Figure 11 shows the microstructures of the unprocessed material and the laser-irradiated zone of the laser-formed specimen. It was clear from Figure 11a that the microstructure of the unprocessed material consisted mainly of ferrite and martensite. Under a line energy of 8.25 J/mm (Figure 11b), thin and short martensite laths were observed, which enhanced the strength and microhardness of the material. When the line energy was increased to 18.75 J/mm (Figure 11c), it was found that the volume content of the martensite laths increased, which further enhanced the strength and microhardness. However, when the line energy was increased to 21 J/mm (Figure 11d), thick and long martensite laths were clearly observed and the grains grew rapidly due to the lower cooling rate, which is consistent with the research of Liu et al. [23]. The large grain size reduced the strength and microhardness of the material. Therefore, it was concluded that within a range of line energies below around 19 J/mm, the strength and microhardness of the DP980 steel increased with increasing line energy. Furthermore, the elongation of the material was also slightly improved by the laser-forming process.

4. Conclusions

The monotonic tensile properties and microstructures of DP980 high-strength steel processed under different laser parameter combinations were investigated experimentally. The following conclusions were obtained:

• Both yield strength and tensile strength increased with increases in laser line energy below 19 J/mm due to the volume content increase of the martensite laths, and they then decreased due to the growth of the grains.
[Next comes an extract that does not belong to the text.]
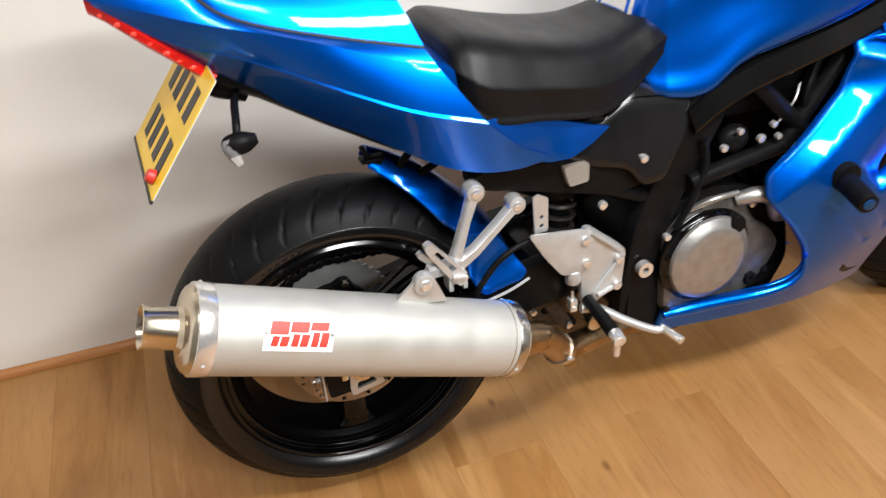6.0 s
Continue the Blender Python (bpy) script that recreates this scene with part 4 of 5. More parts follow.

The yield strength and tensile strength maxima were 1040 MPa and 1161.1 MPa, which corresponded to improvements of 20.6% and 15.1% compared to the unprocessed steel, respectively.
• The elongation of the laser-formed material was slightly improved due to the existence of residual austenite, but no clear trend was observed between the elongation and laser line energy.
• The average microhardness of the HAZ of the laser-formed material increased with increasing laser line energy and peaked at 412.8 HV_0.2—an improvement of 23.5% compared to the unprocessed material.